In theory, negative rates would stimulate spending. You get more spending money today vs waiting to spend it later. However, most American households are already paycheck to paycheck. The high income people who are savers are savvy enough to buy better investments than let money sit in a savings account.
All true. But I think the broader implication is that asset prices, after an initial jump, might also come down as much of this is begin driven by population decline. Within a couple decades it will be declining in the developing world as well. Doesn’t bode well for real estate long term. Equities might be safer as there is potential for gains in efficiency and productivity.
US population will not decline in 20 years.
438 million in 2050
He’s talking government bonds not mortgages, but it would drive mortgage rates lower. I’m sticking with they’ll hit 1-2%.
If an aging population is driving this, as Greenspan says, than real estate won’t fare all that well even in a low or negative rate environment.
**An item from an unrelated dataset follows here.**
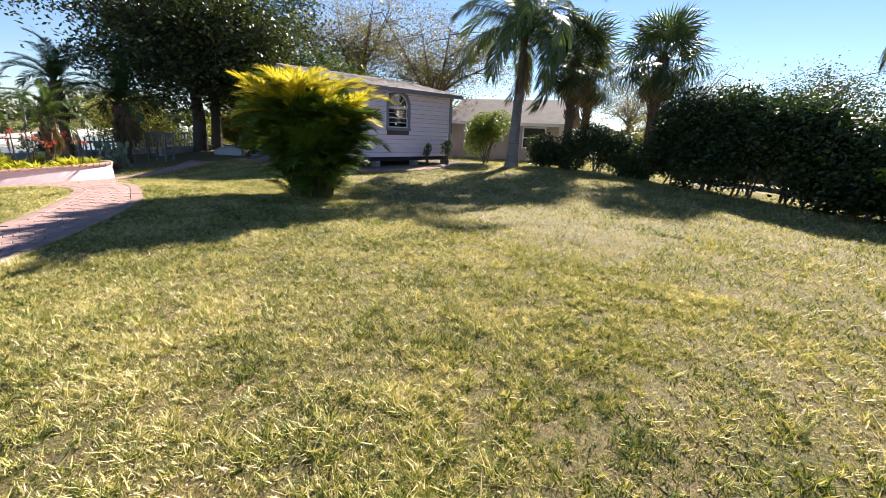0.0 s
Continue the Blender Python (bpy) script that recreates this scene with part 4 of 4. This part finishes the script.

Per @marcus335, IIRC current population projections are for the US to hit about 450M by end of this century. That will increase population by about 30% and my guess is that it will be concentrated in urban environments as all trend lines are pointing to continued rural to urban migration across the world
It shouldn’t take long, may see negative US bond yield within 5 years.
Maybe, maybe not. Hard to extrapolate from past trends. I have more confidence in the rural to urban thing. As the population declines people will congregate in fewer areas.